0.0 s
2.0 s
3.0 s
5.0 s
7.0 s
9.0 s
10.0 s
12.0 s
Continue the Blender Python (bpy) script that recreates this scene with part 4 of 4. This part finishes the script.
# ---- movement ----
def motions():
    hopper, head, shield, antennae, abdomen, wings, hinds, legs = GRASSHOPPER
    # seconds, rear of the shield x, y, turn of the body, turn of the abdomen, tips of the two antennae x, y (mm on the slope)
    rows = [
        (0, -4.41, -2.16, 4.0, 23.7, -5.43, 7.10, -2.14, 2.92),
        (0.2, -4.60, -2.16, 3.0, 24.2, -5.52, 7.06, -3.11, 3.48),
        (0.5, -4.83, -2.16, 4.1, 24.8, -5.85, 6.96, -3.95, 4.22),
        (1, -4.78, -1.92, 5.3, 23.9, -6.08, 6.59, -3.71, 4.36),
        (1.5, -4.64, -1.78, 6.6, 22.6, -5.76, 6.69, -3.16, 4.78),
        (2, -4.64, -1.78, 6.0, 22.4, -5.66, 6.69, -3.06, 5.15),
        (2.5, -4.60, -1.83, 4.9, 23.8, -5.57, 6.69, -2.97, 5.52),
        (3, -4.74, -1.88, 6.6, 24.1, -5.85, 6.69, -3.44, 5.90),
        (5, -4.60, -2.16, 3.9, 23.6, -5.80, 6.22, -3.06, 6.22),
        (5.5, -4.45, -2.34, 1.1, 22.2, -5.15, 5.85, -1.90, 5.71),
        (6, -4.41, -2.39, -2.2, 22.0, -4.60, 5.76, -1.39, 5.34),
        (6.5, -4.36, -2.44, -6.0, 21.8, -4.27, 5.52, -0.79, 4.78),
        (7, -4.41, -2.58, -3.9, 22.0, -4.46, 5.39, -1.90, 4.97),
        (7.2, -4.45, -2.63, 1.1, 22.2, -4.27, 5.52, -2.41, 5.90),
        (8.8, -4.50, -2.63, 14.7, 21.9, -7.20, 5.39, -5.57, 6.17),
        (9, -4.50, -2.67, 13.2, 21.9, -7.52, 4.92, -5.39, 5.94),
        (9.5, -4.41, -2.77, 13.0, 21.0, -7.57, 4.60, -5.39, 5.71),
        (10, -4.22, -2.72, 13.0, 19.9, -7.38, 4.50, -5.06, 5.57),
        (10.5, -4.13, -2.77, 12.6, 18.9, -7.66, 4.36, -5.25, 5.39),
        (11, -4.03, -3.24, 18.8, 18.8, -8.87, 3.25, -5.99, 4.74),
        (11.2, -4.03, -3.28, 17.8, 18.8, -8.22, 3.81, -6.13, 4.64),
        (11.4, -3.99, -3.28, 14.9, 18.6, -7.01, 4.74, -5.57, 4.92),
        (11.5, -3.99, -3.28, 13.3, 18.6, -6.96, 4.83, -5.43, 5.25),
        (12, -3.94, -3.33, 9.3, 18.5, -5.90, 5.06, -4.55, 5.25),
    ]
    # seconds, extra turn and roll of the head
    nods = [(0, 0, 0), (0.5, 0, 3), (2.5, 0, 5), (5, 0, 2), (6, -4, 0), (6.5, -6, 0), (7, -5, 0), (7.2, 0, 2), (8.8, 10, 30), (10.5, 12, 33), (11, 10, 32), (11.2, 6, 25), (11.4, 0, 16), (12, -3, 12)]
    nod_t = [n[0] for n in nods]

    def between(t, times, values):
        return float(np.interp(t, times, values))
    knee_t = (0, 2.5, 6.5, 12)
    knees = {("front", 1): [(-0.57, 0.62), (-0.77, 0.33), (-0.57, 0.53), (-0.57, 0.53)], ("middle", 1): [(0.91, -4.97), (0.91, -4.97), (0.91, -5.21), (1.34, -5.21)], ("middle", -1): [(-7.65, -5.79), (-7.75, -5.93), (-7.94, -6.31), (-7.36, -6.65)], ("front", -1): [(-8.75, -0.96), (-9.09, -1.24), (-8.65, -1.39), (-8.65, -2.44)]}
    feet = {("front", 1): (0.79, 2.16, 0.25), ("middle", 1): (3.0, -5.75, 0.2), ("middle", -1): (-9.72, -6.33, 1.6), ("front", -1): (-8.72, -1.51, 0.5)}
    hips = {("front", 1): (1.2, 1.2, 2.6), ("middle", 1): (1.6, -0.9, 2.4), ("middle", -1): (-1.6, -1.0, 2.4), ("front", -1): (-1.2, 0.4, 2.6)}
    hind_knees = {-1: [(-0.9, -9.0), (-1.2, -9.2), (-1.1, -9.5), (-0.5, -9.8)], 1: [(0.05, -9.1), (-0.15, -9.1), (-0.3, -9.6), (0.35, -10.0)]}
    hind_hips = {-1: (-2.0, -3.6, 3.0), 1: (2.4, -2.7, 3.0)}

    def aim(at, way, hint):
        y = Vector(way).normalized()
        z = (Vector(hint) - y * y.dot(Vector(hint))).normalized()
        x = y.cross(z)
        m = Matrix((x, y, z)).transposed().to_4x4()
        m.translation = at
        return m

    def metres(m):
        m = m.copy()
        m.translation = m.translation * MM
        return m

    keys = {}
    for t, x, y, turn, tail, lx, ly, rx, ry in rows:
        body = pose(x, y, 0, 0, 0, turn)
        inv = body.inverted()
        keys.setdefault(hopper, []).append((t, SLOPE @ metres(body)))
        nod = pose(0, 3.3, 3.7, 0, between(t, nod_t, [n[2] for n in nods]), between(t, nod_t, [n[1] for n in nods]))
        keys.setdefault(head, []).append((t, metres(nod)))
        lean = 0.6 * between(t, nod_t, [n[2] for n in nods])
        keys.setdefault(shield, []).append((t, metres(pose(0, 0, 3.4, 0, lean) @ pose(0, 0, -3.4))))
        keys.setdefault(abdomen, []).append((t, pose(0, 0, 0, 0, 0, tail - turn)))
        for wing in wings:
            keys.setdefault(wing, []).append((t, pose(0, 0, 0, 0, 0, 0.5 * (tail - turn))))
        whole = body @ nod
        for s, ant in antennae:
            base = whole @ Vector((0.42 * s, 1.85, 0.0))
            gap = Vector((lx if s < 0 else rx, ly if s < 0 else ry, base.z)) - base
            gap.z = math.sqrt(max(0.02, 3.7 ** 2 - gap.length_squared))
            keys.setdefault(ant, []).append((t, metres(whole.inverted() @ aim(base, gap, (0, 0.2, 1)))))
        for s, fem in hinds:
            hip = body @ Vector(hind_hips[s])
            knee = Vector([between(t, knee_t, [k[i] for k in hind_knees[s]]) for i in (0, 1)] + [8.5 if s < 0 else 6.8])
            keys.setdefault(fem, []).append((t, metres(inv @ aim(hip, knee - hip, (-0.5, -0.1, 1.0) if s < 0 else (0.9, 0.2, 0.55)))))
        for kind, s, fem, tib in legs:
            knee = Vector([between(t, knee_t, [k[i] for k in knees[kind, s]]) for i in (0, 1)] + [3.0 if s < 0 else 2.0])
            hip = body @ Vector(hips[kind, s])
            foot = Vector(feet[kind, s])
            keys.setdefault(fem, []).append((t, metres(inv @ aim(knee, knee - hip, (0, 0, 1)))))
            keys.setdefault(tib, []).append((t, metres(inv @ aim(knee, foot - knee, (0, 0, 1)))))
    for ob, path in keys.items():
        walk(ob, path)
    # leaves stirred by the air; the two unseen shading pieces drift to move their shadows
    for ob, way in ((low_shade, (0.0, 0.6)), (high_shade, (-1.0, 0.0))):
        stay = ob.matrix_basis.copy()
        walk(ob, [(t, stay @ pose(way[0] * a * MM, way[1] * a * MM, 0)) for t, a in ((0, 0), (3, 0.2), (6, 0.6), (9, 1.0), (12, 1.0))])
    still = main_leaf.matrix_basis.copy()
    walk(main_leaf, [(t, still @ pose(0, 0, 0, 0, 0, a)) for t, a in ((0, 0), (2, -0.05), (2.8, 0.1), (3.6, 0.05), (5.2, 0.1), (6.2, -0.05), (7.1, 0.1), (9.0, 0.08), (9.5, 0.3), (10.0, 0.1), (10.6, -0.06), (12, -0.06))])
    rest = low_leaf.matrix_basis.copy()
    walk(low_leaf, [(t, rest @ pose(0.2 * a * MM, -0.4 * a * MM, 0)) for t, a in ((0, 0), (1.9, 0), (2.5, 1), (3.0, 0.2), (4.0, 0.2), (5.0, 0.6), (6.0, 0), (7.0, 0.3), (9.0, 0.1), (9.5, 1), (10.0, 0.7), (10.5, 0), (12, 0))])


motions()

|---|

→ INSTRUCTIONS TO FOLLOW
Start at the line with "Continue the Blender" and stop after the line with "nod_t = [n[0] for n in nods]". Repeat exactly the lines in that range.

→ RESPONSE
Continue the Blender Python (bpy) script that recreates this scene with part 4 of 4. This part finishes the script.
# ---- movement ----
def motions():
    hopper, head, shield, antennae, abdomen, wings, hinds, legs = GRASSHOPPER
    # seconds, rear of the shield x, y, turn of the body, turn of the abdomen, tips of the two antennae x, y (mm on the slope)
    rows = [
        (0, -4.41, -2.16, 4.0, 23.7, -5.43, 7.10, -2.14, 2.92),
        (0.2, -4.60, -2.16, 3.0, 24.2, -5.52, 7.06, -3.11, 3.48),
        (0.5, -4.83, -2.16, 4.1, 24.8, -5.85, 6.96, -3.95, 4.22),
        (1, -4.78, -1.92, 5.3, 23.9, -6.08, 6.59, -3.71, 4.36),
        (1.5, -4.64, -1.78, 6.6, 22.6, -5.76, 6.69, -3.16, 4.78),
        (2, -4.64, -1.78, 6.0, 22.4, -5.66, 6.69, -3.06, 5.15),
        (2.5, -4.60, -1.83, 4.9, 23.8, -5.57, 6.69, -2.97, 5.52),
        (3, -4.74, -1.88, 6.6, 24.1, -5.85, 6.69, -3.44, 5.90),
        (5, -4.60, -2.16, 3.9, 23.6, -5.80, 6.22, -3.06, 6.22),
        (5.5, -4.45, -2.34, 1.1, 22.2, -5.15, 5.85, -1.90, 5.71),
        (6, -4.41, -2.39, -2.2, 22.0, -4.60, 5.76, -1.39, 5.34),
        (6.5, -4.36, -2.44, -6.0, 21.8, -4.27, 5.52, -0.79, 4.78),
        (7, -4.41, -2.58, -3.9, 22.0, -4.46, 5.39, -1.90, 4.97),
        (7.2, -4.45, -2.63, 1.1, 22.2, -4.27, 5.52, -2.41, 5.90),
        (8.8, -4.50, -2.63, 14.7, 21.9, -7.20, 5.39, -5.57, 6.17),
        (9, -4.50, -2.67, 13.2, 21.9, -7.52, 4.92, -5.39, 5.94),
        (9.5, -4.41, -2.77, 13.0, 21.0, -7.57, 4.60, -5.39, 5.71),
        (10, -4.22, -2.72, 13.0, 19.9, -7.38, 4.50, -5.06, 5.57),
        (10.5, -4.13, -2.77, 12.6, 18.9, -7.66, 4.36, -5.25, 5.39),
        (11, -4.03, -3.24, 18.8, 18.8, -8.87, 3.25, -5.99, 4.74),
        (11.2, -4.03, -3.28, 17.8, 18.8, -8.22, 3.81, -6.13, 4.64),
        (11.4, -3.99, -3.28, 14.9, 18.6, -7.01, 4.74, -5.57, 4.92),
        (11.5, -3.99, -3.28, 13.3, 18.6, -6.96, 4.83, -5.43, 5.25),
        (12, -3.94, -3.33, 9.3, 18.5, -5.90, 5.06, -4.55, 5.25),
    ]
    # seconds, extra turn and roll of the head
    nods = [(0, 0, 0), (0.5, 0, 3), (2.5, 0, 5), (5, 0, 2), (6, -4, 0), (6.5, -6, 0), (7, -5, 0), (7.2, 0, 2), (8.8, 10, 30), (10.5, 12, 33), (11, 10, 32), (11.2, 6, 25), (11.4, 0, 16), (12, -3, 12)]
    nod_t = [n[0] for n in nods]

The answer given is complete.